When I started my Master’s degree, sometime it felt it was near. I might have said, “Soon, I will have a Master’s degree,” even though it was still some time before it was finished. Yet, the events were underway. My path to a Master’s degree had been inaugurated. When Jesus died on the cross, rose from the grave, and ascended back to heaven, the last days were inaugurated; we live in those days, caught between the church age and the new heaven and the new earth. The Bible is clear that we don’t know exactly when he’s coming back. Revelation is not telling us differently, but the immediacy of Jesus’ return is its suddenness, not in how many years it takes to get there.

Even in our primary text, we are told not to add or take away from this book of prophecy, a warning completely unnecessary, if there was not the possibility his return could be delayed.
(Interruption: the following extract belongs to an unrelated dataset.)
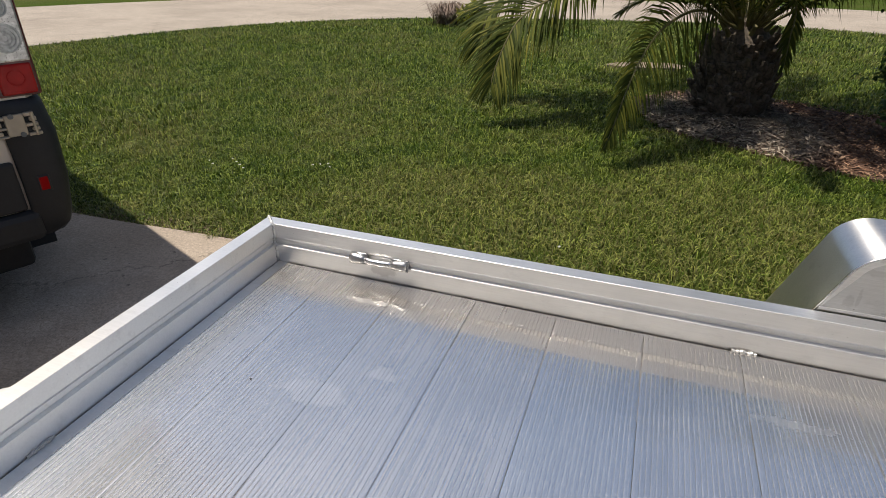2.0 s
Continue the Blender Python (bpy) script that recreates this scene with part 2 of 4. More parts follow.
def plain(name, colour, rough=0.5, metal=0.0, spread=0.15, scale=12, bump=0.0):
    n = Nodes(name, Metallic=metal)
    where = n.place()
    tone = n.noise(where, scale, 5)
    dark = tuple(c * (1 - spread) for c in colour)
    light = tuple(min(1, c * (1 + spread)) for c in colour)
    n.to(n.ramp(tone, (0.3, dark), (0.7, light)), "Base Color")
    n.to(n.span(n.noise(where, scale * 4, 3), rough * 0.85, min(1, rough * 1.2)), "Roughness")
    if bump:
        n.bump(n.noise(where, scale * 12, 3), bump, 0.002)
    return n.mat


DARK_STEEL = plain("dark_galvanised_steel", (0.13, 0.14, 0.15), 0.45, 0.8)
BLACK_RUBBER = plain("black_rubber", (0.02, 0.02, 0.021), 0.8)
BLACK_PLASTIC = plain("black_textured_plastic", (0.012, 0.0125, 0.014), 0.6, bump=0.3, scale=30)
# tan and darker than white: shade and driveway bounce put into the paint
VAN_SHADED_WHITE = plain("shaded_white_van_paint", (0.58, 0.515, 0.435), 0.25, spread=0.03, scale=3)
STEEL = plain("pale_hinge_steel", (0.40, 0.34, 0.26), 0.4, 0.35)
CHROME = plain("lamp_reflector", (0.46, 0.46, 0.46), 0.28, 0.7, 0.35, 45)
RED_LENS = plain("red_lamp_lens", (0.34, 0.006, 0.006), 0.16, spread=0.2, scale=20)
RED_LENS.node_tree.nodes["Principled BSDF"].inputs["Specular IOR Level"].default_value = 0.15
CLEAR_LENS = plain("grey_ribbed_lens", (0.38, 0.4, 0.4), 0.12, 0.3, 0.3, 60)
GLASS_DARK = plain("dark_window_glass", (0.01, 0.012, 0.014), 0.04, spread=0.02)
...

But the real key is in what we believe about Jesus. Do we really believe he is the Alpha and the Omega, the First and the Last, the Beginning and the End? Because if we do, then we know he is Lord not only of history, but of eternity, and we will therefore wait with patience and great expectation for his return. He also tells us he’s the bright morning Star. He is the dawning of the new age. His coming has started and so we can rightly proclaim, “Behold, he comes!”
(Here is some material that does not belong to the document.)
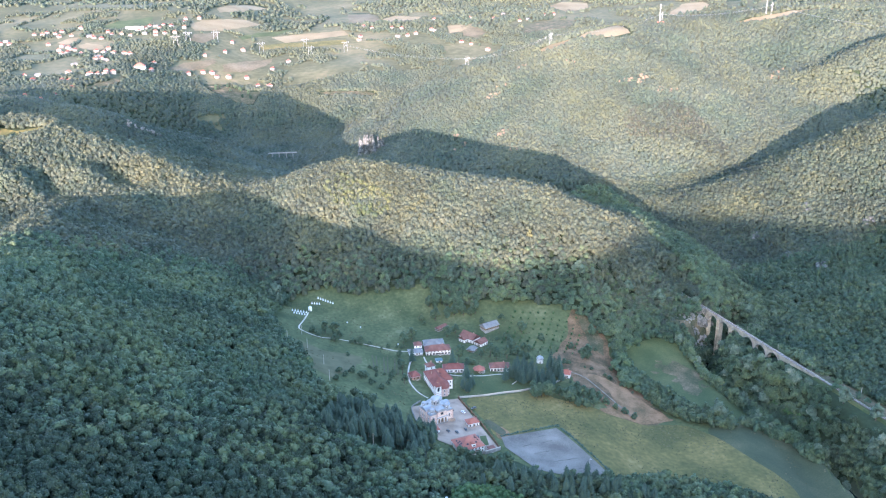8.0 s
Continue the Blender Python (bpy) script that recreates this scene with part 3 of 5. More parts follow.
def base_z(x, y, w, d, rz):
    a = radians(rz)
    c, s = math.cos(a), math.sin(a)
    zs = [float(ground_z(x + c * u * w / 2 - s * v * d / 2, y + s * u * w / 2 + c * v * d / 2)) for u in (-1, 0, 1) for v in (-1, 0, 1)]
    return 0.65 * max(zs) + 0.35 * min(zs) + 0.3


WINDOW_MESHES = {}


def window(parent, w, h, m, arched=False):
    """A framed window with its pane, set into a wall's face; local -y looks out."""
    key = (round(w, 2), round(h, 2), arched)
    if key not in WINDOW_MESHES:
        bm = fresh()
        for sx in (-1, 1):
            box(bm, 0.12, 0.16, h, sx * (w / 2 - 0.06), 0, 0)
        box(bm, w, 0.16, 0.12, 0, 0, h - 0.12)
        box(bm, w + 0.3, 0.28, 0.12, 0, -0.05, -0.1)
        box(bm, 0.07, 0.12, h, 0, 0, 0)
        if arched:
            for k in range(6):
                a = math.pi * (k + 0.5) / 6
                box(bm, 0.18, 0.16, 0.18, math.cos(a) * w * 0.45, 0, h + math.sin(a) * w * 0.4 - 0.1)
        f = part("window", bm, WOOD if not arched else MARBLE, parent)
        p = part("pane", box(fresh(), w - 0.2, 0.05, h - 0.1, 0, 0.02, 0.02), GLASS, f)
        f.matrix_basis = m
        WINDOW_MESHES[key] = f
        return f
    return again(WINDOW_MESHES[key], m, parent)


def wall_windows(parent, w, d, z0, count_x, count_y, ww=1.1, wh=1.4, arched=False, sides="fblr"):
    for side, count, span, depth, turn in (("f", count_x, w, d, 0), ("b", count_x, w, d, 180), ("r", count_y, d, w, 90), ("l", count_y, d, w, 270)):
        if side in sides:
            for k in range(count):
                x = (k + 0.5 - count / 2) * span / count
                window(parent, ww, wh, pose(0, 0, 0, 0, 0, turn) @ pose(x, -depth / 2 - 0.02, z0), arched)


def house(name, x, y, rz, w, d, h, roof_h, label, hip=1.0, over=0.7, storeys=1, wall=None, tiles=None, windows=(4, 2), chimneys=1, door=True, category="house", group="", plinth=None, z=None):
    z = base_z(x, y, w, d, rz) if z is None else z
    e = thing(name, x, y, z, rz, label, category, group)
    bm = box(fresh(), w, d, h + 3.0, 0, 0, -3.0, bevel=0.05)
    if hip < 0.5:
        W, D = (w, d) if w >= d else (d, w)
        o = [(-D / 2 + 0.05, 0), (D / 2 - 0.05, 0), (0, roof_h * (D / 2) / (D / 2 + over) - 0.1)]
        for s in (-1, 1):
            g = fresh()
            prism(g, o, s * (W / 2 - 0.16) - 0.15, s * (W / 2 - 0.16) + 0.15)
            bmesh.ops.transform(g, matrix=pose(0, 0, h + roof_h * over / (min(w, d) / 2 + over) - 0.25, 0, 0, 90 if w >= d else 0), verts=g.verts)
            me = bpy.data.meshes.new("gable")
            g.to_mesh(me)
            g.free()
            bm.from_mesh(me)
    part("wall", bm, wall or PLASTER, e)
    part("plinth", box(fresh(), w + 0.2, d + 0.2, 3.5, 0, 0, -3.0), plinth or STONE, e)
    part("roof", roof_shape(fresh(), w, d, roof_h, over, hip, h - 0.05), tiles or REDTILE, e)
    long = w >= d
    half = (w if long else d) / 2 + over - hip * ((d if long else w) / 2 + over)
    if half > 0.3:
        a, b = ((-half, 0), (half, 0)) if long else ((0, -half), (0, half))
        part("ridge_cap", rod(fresh(), (*a, h + roof_h - 0.02), (*b, h + roof_h - 0.02), 0.16), tiles or REDTILE, e)
    gut = fresh()
    for sx in (-1, 1):
        rod(gut, (sx * (w / 2 + over), -d / 2 - over, h - 0.15), (sx * (w / 2 + over), d / 2 + over, h - 0.15), 0.08)
        rod(gut, (-w / 2 - over, sx * (d / 2 + over), h - 0.15), (w / 2 + over, sx * (d / 2 + over), h - 0.15), 0.08)
    part("gutter", gut, STEEL, e)
    for s in range(storeys):
        wall_windows(e, w, d, 0.9 + s * (h / storeys), windows[0], windows[1])
    if door:
        dr = part("door", box(fresh(), 1.2, 0.14, 2.2, w * 0.08, -d / 2 - 0.04, 0, bevel=0.02), WOOD, e)
        part("step", box(fresh(), 2.0, 1.0, 0.6, w * 0.08, -d / 2 - 0.5, -0.55), CONCRETE, e)
    for k in range(chimneys):
        c = box(fresh(), 0.7, 0.7, 1.8, (0.22 - 0.45 * k) * w, 0.12 * d, h + roof_h * 0.55)
        box(c, 0.9, 0.9, 0.15, (0.22 - 0.45 * k) * w, 0.12 * d, h + roof_h * 0.55 + 1.8)
        part("chimney", c, BLOCKWORK, e)
    return e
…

Grace in Our World: We live in the light of bright morning star, as the day of his coming draws nearer.

I’ve heard several of you say that we are closer every day to our next rain. That’s undeniably true. Granting that the Lord allows this world to continue, it will one day rain again. So, it is us with the coming of our Lord. We are always a little closer to his full coming than we were before.

We talked about how anticipating the coming of something you long for can you change your behavior greatly. So, how is our behavior impacted by the realization that Jesus is on his way? The Bible is not unambiguous about this. We are not called to street corner with a sign warning people the end is near. We are called to holiness and that is how people will know the end is near. That is why even in our text today there are those that are described as receiving entrance into the heavenly city and those that are denied. Those that are granted entrance have “wash[ed] their robes, that they may have the right to the tree of life.”

That tree is what we lost in the Garden. God gives it back to those who have washed their robes in the blood of the Lamb. Washed people live holy lives, and though not perfect, we are being perfected. We need neither be those who frantically follow the next preacher who claims to know the day of Jesus’ return, nor those who live as if that day will never come. It will come; it is coming. HE is coming! May we live our lives by the light of the bright Morning Star! We live in a new day, a day that when fully realized will reveal not only a redeemed humanity, but a redeemed creation in the new heaven and the new earth. So, Jesus still speaks to his church today, “Behold, I am coming soon!” And the church says, “Amen. Come, Lord Jesus!”

I knew this girl who traveled to Japan with us who determined whether or not she wanted to read a book by reading the last chapter first. She just thought there was no sense reading the book, if she knew she wouldn’t like the ending. That may not be a very good strategy for reading novels, but it is a real good strategy for living life.

We know the end of the story. We have read the last chapter. And now we must choose what story we are going to invest ourselves in. Which story are we going to live? Are we going to live the stories of folks like Richard Dawkins? Or will we live the story of the Alpha and the Omega? Because one day there will be reckoning for our choice. It is not a story to read and put back on a shelf; it is a story that requires not only a decision, but an allegiance. Do you accept the love of God through Jesus on your behalf or not? If you do, then I know you will not want to waste one more moment delaying your decision to follow Jesus, because after all, he is coming soon!

Invitation: Rev. 22:17

The Spirit and the bride say, “Come!” And let him who hears say, “Come!” Whoever is thirsty, let him come; and whoever wishes, let him take the free gift of the water of life.